REQUIRED TASK: Make an exact transcription of the material, leaving out all images.

DATA EXTRACT:
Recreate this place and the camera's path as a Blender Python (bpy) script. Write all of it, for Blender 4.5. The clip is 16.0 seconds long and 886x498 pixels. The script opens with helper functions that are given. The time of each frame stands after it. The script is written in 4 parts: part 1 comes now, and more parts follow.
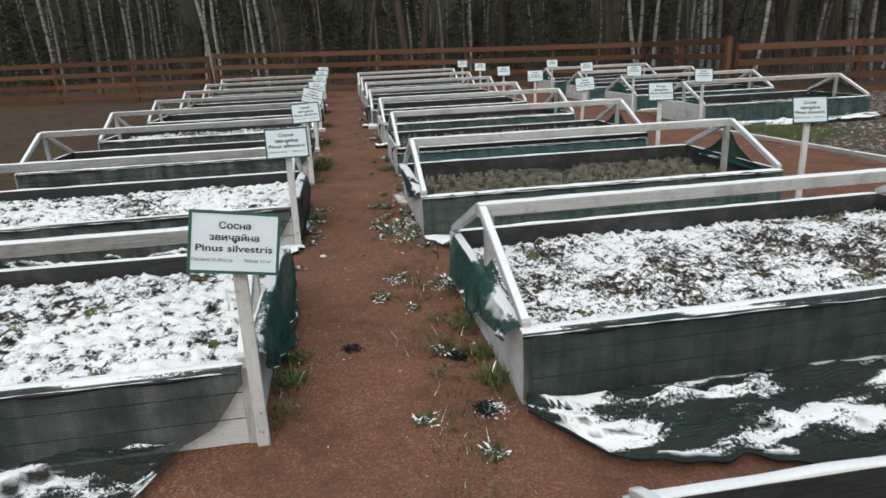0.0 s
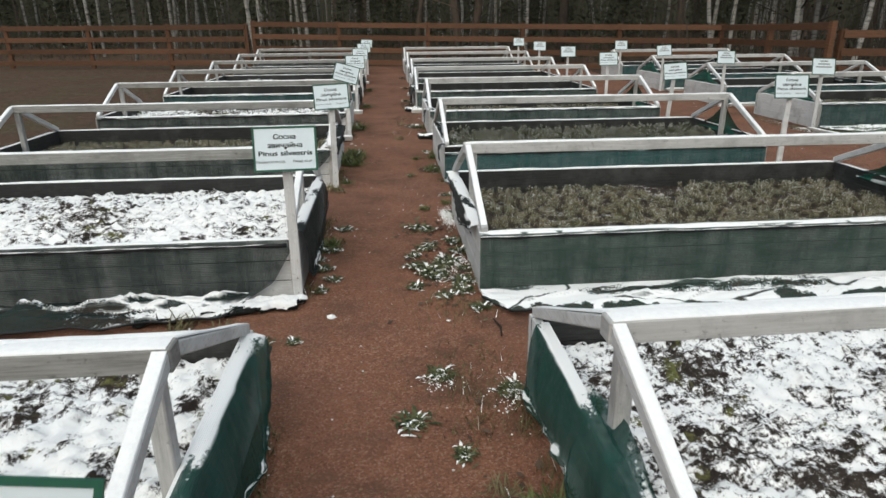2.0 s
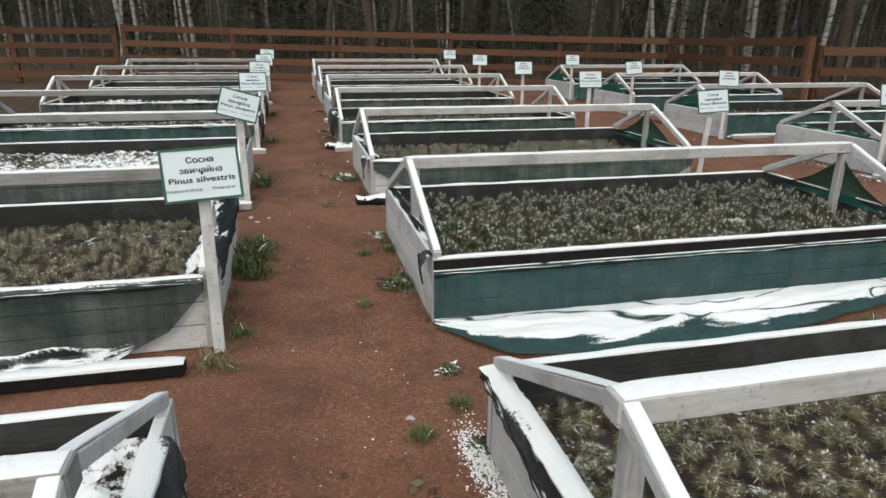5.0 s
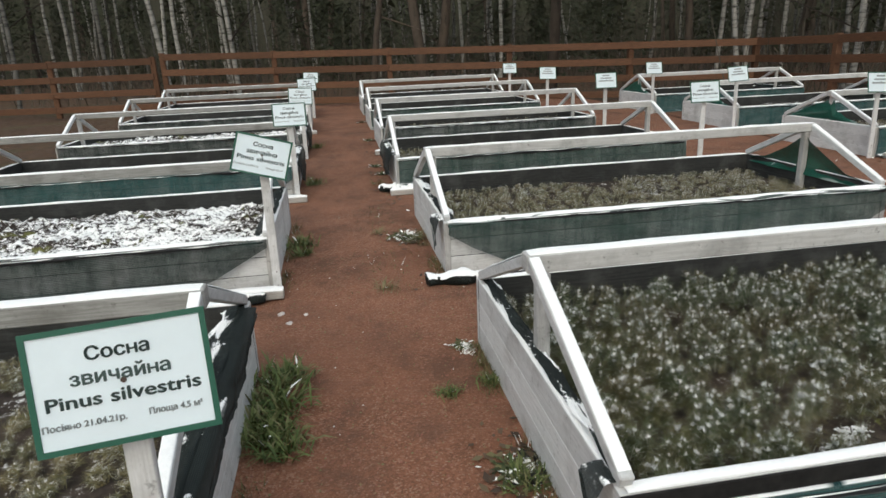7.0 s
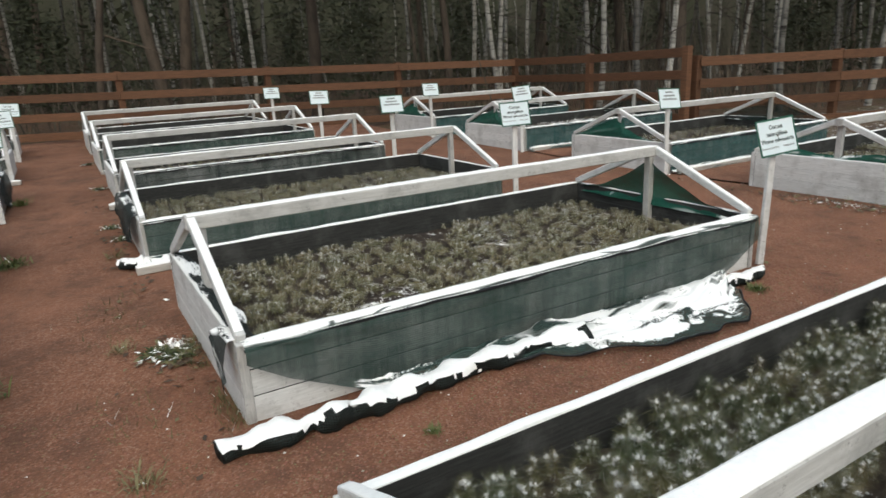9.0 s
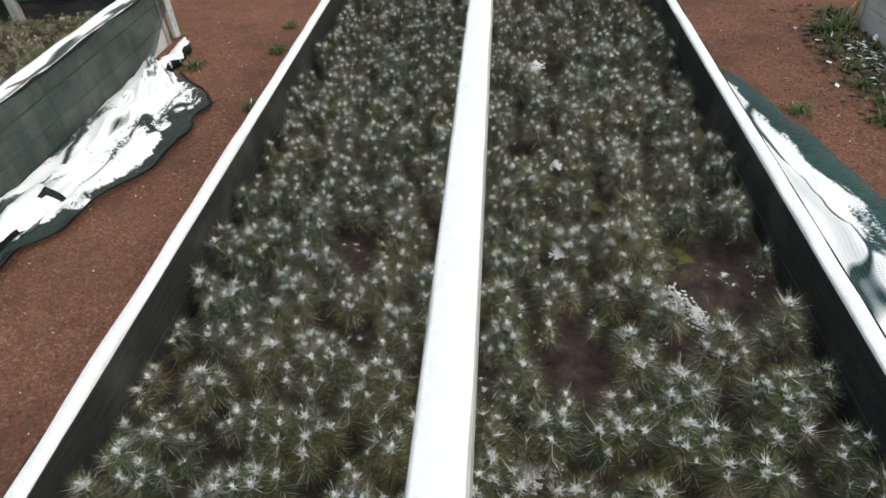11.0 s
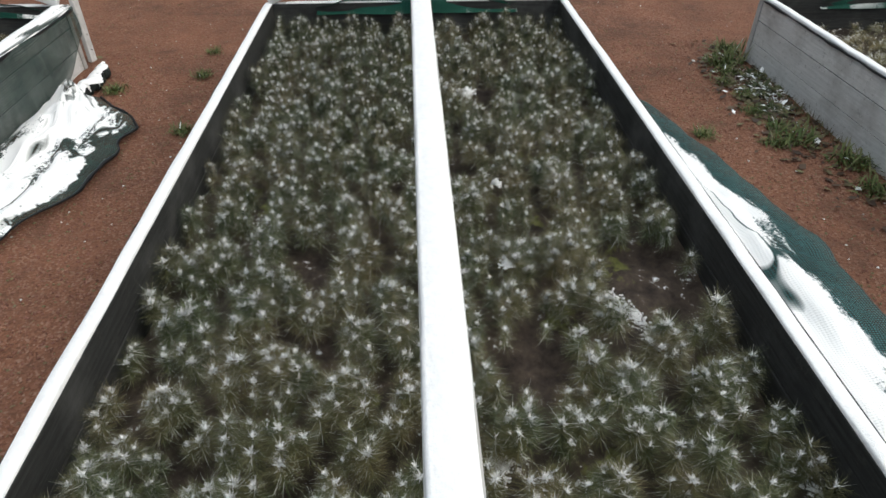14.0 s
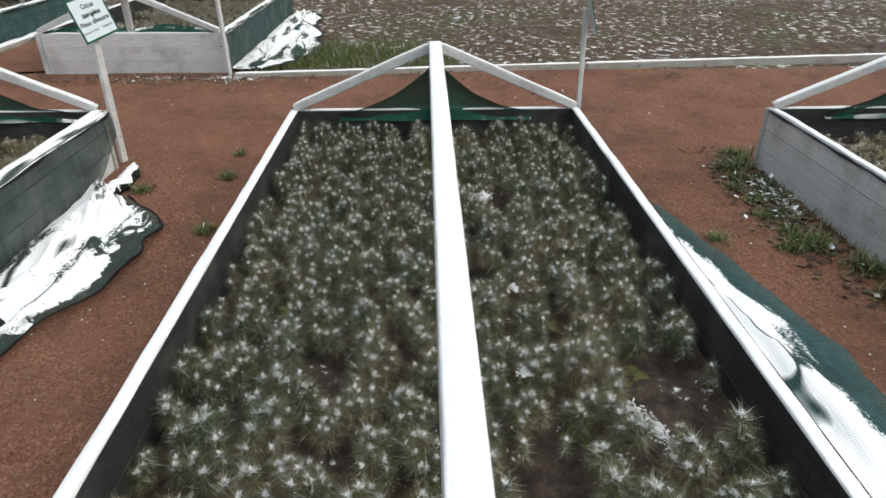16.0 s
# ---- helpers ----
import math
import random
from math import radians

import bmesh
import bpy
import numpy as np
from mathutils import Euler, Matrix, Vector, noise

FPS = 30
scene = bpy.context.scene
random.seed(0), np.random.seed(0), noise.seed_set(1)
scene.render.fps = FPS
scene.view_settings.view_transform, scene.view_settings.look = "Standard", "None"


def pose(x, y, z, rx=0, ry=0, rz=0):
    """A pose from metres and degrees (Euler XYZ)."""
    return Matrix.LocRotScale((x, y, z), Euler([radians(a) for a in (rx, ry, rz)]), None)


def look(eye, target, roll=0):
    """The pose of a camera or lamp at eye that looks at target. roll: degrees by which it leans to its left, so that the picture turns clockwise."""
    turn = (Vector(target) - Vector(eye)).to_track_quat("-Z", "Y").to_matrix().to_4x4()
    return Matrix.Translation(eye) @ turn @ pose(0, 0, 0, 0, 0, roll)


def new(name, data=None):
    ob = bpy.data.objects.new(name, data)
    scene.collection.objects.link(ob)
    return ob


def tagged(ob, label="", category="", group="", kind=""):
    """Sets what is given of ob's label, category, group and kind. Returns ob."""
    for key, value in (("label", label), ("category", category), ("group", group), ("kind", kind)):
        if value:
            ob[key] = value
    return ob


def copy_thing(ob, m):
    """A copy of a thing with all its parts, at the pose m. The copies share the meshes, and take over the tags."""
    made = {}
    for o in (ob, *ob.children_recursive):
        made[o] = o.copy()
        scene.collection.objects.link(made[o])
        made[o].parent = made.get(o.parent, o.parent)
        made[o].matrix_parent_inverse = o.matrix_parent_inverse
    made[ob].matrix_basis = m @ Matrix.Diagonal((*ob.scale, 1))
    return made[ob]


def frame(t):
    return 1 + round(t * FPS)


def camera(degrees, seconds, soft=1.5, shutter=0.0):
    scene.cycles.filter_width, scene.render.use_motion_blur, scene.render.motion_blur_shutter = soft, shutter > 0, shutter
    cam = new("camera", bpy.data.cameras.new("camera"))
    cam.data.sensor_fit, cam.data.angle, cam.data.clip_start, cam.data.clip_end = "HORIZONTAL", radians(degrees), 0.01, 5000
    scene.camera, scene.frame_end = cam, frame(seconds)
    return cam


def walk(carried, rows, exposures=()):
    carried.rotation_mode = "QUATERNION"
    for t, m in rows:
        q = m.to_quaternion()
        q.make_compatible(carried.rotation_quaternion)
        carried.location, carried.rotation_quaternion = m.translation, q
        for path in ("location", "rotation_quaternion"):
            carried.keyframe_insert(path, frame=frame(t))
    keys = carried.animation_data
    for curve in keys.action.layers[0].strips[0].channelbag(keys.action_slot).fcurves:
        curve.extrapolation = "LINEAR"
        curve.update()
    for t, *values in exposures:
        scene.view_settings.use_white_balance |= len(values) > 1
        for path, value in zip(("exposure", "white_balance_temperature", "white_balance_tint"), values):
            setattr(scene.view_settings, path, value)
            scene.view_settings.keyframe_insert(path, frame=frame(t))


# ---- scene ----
cam = camera(69.6, 16.0, soft=1.55, shutter=0.1)
PATH = [
    (0, (-0.608, -0.229, 1.403), (-0.328, 1.656, 0.798), -2.5),
    (0.5, (-0.494, 0.146, 1.402), (-0.403, 2.06, 0.829), -2.0),
    (1, (-0.472, 0.538, 1.385), (-0.386, 2.456, 0.826), -1.1),
    (1.5, (-0.522, 0.924, 1.342), (-0.308, 2.782, 0.633), -1.6),
    (2, (-0.513, 1.346, 1.35), (-0.354, 3.225, 0.685), -0.5),
    (2.5, (-0.577, 1.832, 1.314), (-0.369, 3.712, 0.663), 0.5),
    (3, (-0.595, 2.244, 1.343), (-0.32, 4.128, 0.73), -1.6),
    (3.2, (-0.56, 2.466, 1.321), (-0.311, 4.365, 0.744), -1.6),
    (5.3, (-0.63, 4.41, 1.314), (-0.175, 6.236, 0.639), 0.8),
    (5.5, (-0.569, 4.514, 1.275), (-0.135, 6.335, 0.568), 0.4),
    (6, (-0.501, 4.98, 1.293), (-0.204, 6.829, 0.592), -0.4),
    (6.5, (-0.576, 5.433, 1.325), (-0.2, 7.295, 0.699), 0.5),
    (7, (-0.577, 5.818, 1.305), (-0.28, 7.704, 0.709), -2.4),
    (7.5, (-0.575, 6.256, 1.279), (-0.165, 8.106, 0.638), 0.3),
    (8, (-0.587, 6.657, 1.294), (0.02, 8.458, 0.67), -0.5),
    (8.5, (-0.468, 6.995, 1.29), (0.214, 8.791, 0.733), -1.7),
    (9, (-0.401, 7.244, 1.257), (0.567, 8.902, 0.699), -2.8),
    (9.5, (-0.277, 7.448, 1.281), (0.989, 8.743, 0.432), -7.1),
    (10, (-0.226, 7.561, 1.282), (1.265, 8.488, 0.323), -9.2),
    (10.2, (-0.2, 7.578, 1.275), (1.417, 8.208, 0.298), -7.3),
    (12.3, (-0.35, 7.746, 1.232), (1.071, 7.693, -0.175), 0.2),
    (12.5, (-0.343, 7.747, 1.235), (1.082, 7.674, -0.167), 0.3),
    (13, (-0.34, 7.748, 1.239), (1.164, 7.656, -0.077), 0.7),
    (13.5, (-0.332, 7.756, 1.244), (1.226, 7.661, -0.006), 0.9),
    (14, (-0.322, 7.75, 1.256), (1.271, 7.666, 0.05), 0.0),
    (14.5, (-0.321, 7.751, 1.26), (1.304, 7.693, 0.096), -0.4),
    (15, (-0.316, 7.756, 1.271), (1.349, 7.703, 0.164), -0.3),
    (15.5, (-0.312, 7.757, 1.288), (1.401, 7.701, 0.256), -0.1),
    (16, (-0.31, 7.765, 1.294), (1.441, 7.712, 0.328), -0.0),
]
EXPOSURES = [(0, 0.36, 5950, 4), (3, 0.45, 6150, 3), (6, 0.5, 6100, 3), (9, 0.64, 6150, 3), (12.3, 0.57, 6150, 5), (16, 0.67, 6100, 4)]
walk(cam, [(t, look(eye, target, roll)) for t, eye, target, roll in PATH], EXPOSURES)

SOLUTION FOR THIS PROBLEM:
Recreate this place and the camera's path as a Blender Python (bpy) script. Write all of it, for Blender 4.5. The clip is 16.0 seconds long and 886x498 pixels. The script opens with helper functions that are given. The time of each frame stands after it. The script is written in 4 parts: part 1 comes now, and more parts follow.
0.0 s
2.0 s
5.0 s
7.0 s
9.0 s
11.0 s
14.0 s
16.0 s
# ---- helpers ----
import math
import random
from math import radians

import bmesh
import bpy
import numpy as np
from mathutils import Euler, Matrix, Vector, noise

FPS = 30
scene = bpy.context.scene
random.seed(0), np.random.seed(0), noise.seed_set(1)
scene.render.fps = FPS
scene.view_settings.view_transform, scene.view_settings.look = "Standard", "None"


def pose(x, y, z, rx=0, ry=0, rz=0):
    """A pose from metres and degrees (Euler XYZ)."""
    return Matrix.LocRotScale((x, y, z), Euler([radians(a) for a in (rx, ry, rz)]), None)


def look(eye, target, roll=0):
    """The pose of a camera or lamp at eye that looks at target. roll: degrees by which it leans to its left, so that the picture turns clockwise."""
    turn = (Vector(target) - Vector(eye)).to_track_quat("-Z", "Y").to_matrix().to_4x4()
    return Matrix.Translation(eye) @ turn @ pose(0, 0, 0, 0, 0, roll)


def new(name, data=None):
    ob = bpy.data.objects.new(name, data)
    scene.collection.objects.link(ob)
    return ob


def tagged(ob, label="", category="", group="", kind=""):
    """Sets what is given of ob's label, category, group and kind. Returns ob."""
    for key, value in (("label", label), ("category", category), ("group", group), ("kind", kind)):
        if value:
            ob[key] = value
    return ob


def copy_thing(ob, m):
    """A copy of a thing with all its parts, at the pose m. The copies share the meshes, and take over the tags."""
    made = {}
    for o in (ob, *ob.children_recursive):
        made[o] = o.copy()
        scene.collection.objects.link(made[o])
        made[o].parent = made.get(o.parent, o.parent)
        made[o].matrix_parent_inverse = o.matrix_parent_inverse
    made[ob].matrix_basis = m @ Matrix.Diagonal((*ob.scale, 1))
    return made[ob]


def frame(t):
    return 1 + round(t * FPS)


def camera(degrees, seconds, soft=1.5, shutter=0.0):
    scene.cycles.filter_width, scene.render.use_motion_blur, scene.render.motion_blur_shutter = soft, shutter > 0, shutter
    cam = new("camera", bpy.data.cameras.new("camera"))
    cam.data.sensor_fit, cam.data.angle, cam.data.clip_start, cam.data.clip_end = "HORIZONTAL", radians(degrees), 0.01, 5000
    scene.camera, scene.frame_end = cam, frame(seconds)
    return cam


def walk(carried, rows, exposures=()):
    carried.rotation_mode = "QUATERNION"
    for t, m in rows:
        q = m.to_quaternion()
        q.make_compatible(carried.rotation_quaternion)
        carried.location, carried.rotation_quaternion = m.translation, q
        for path in ("location", "rotation_quaternion"):
            carried.keyframe_insert(path, frame=frame(t))
    keys = carried.animation_data
    for curve in keys.action.layers[0].strips[0].channelbag(keys.action_slot).fcurves:
        curve.extrapolation = "LINEAR"
        curve.update()
    for t, *values in exposures:
        scene.view_settings.use_white_balance |= len(values) > 1
        for path, value in zip(("exposure", "white_balance_temperature", "white_balance_tint"), values):
            setattr(scene.view_settings, path, value)
            scene.view_settings.keyframe_insert(path, frame=frame(t))


# ---- scene ----
cam = camera(69.6, 16.0, soft=1.55, shutter=0.1)
PATH = [
    (0, (-0.608, -0.229, 1.403), (-0.328, 1.656, 0.798), -2.5),
    (0.5, (-0.494, 0.146, 1.402), (-0.403, 2.06, 0.829), -2.0),
    (1, (-0.472, 0.538, 1.385), (-0.386, 2.456, 0.826), -1.1),
    (1.5, (-0.522, 0.924, 1.342), (-0.308, 2.782, 0.633), -1.6),
    (2, (-0.513, 1.346, 1.35), (-0.354, 3.225, 0.685), -0.5),
    (2.5, (-0.577, 1.832, 1.314), (-0.369, 3.712, 0.663), 0.5),
    (3, (-0.595, 2.244, 1.343), (-0.32, 4.128, 0.73), -1.6),
    (3.2, (-0.56, 2.466, 1.321), (-0.311, 4.365, 0.744), -1.6),
    (5.3, (-0.63, 4.41, 1.314), (-0.175, 6.236, 0.639), 0.8),
    (5.5, (-0.569, 4.514, 1.275), (-0.135, 6.335, 0.568), 0.4),
    (6, (-0.501, 4.98, 1.293), (-0.204, 6.829, 0.592), -0.4),
    (6.5, (-0.576, 5.433, 1.325), (-0.2, 7.295, 0.699), 0.5),
    (7, (-0.577, 5.818, 1.305), (-0.28, 7.704, 0.709), -2.4),
    (7.5, (-0.575, 6.256, 1.279), (-0.165, 8.106, 0.638), 0.3),
    (8, (-0.587, 6.657, 1.294), (0.02, 8.458, 0.67), -0.5),
    (8.5, (-0.468, 6.995, 1.29), (0.214, 8.791, 0.733), -1.7),
    (9, (-0.401, 7.244, 1.257), (0.567, 8.902, 0.699), -2.8),
    (9.5, (-0.277, 7.448, 1.281), (0.989, 8.743, 0.432), -7.1),
    (10, (-0.226, 7.561, 1.282), (1.265, 8.488, 0.323), -9.2),
    (10.2, (-0.2, 7.578, 1.275), (1.417, 8.208, 0.298), -7.3),
    (12.3, (-0.35, 7.746, 1.232), (1.071, 7.693, -0.175), 0.2),
    (12.5, (-0.343, 7.747, 1.235), (1.082, 7.674, -0.167), 0.3),
    (13, (-0.34, 7.748, 1.239), (1.164, 7.656, -0.077), 0.7),
    (13.5, (-0.332, 7.756, 1.244), (1.226, 7.661, -0.006), 0.9),
    (14, (-0.322, 7.75, 1.256), (1.271, 7.666, 0.05), 0.0),
    (14.5, (-0.321, 7.751, 1.26), (1.304, 7.693, 0.096), -0.4),
    (15, (-0.316, 7.756, 1.271), (1.349, 7.703, 0.164), -0.3),
    (15.5, (-0.312, 7.757, 1.288), (1.401, 7.701, 0.256), -0.1),
    (16, (-0.31, 7.765, 1.294), (1.441, 7.712, 0.328), -0.0),
]
EXPOSURES = [(0, 0.36, 5950, 4), (3, 0.45, 6150, 3), (6, 0.5, 6100, 3), (9, 0.64, 6150, 3), (12.3, 0.57, 6150, 5), (16, 0.67, 6100, 4)]
walk(cam, [(t, look(eye, target, roll)) for t, eye, target, roll in PATH], EXPOSURES)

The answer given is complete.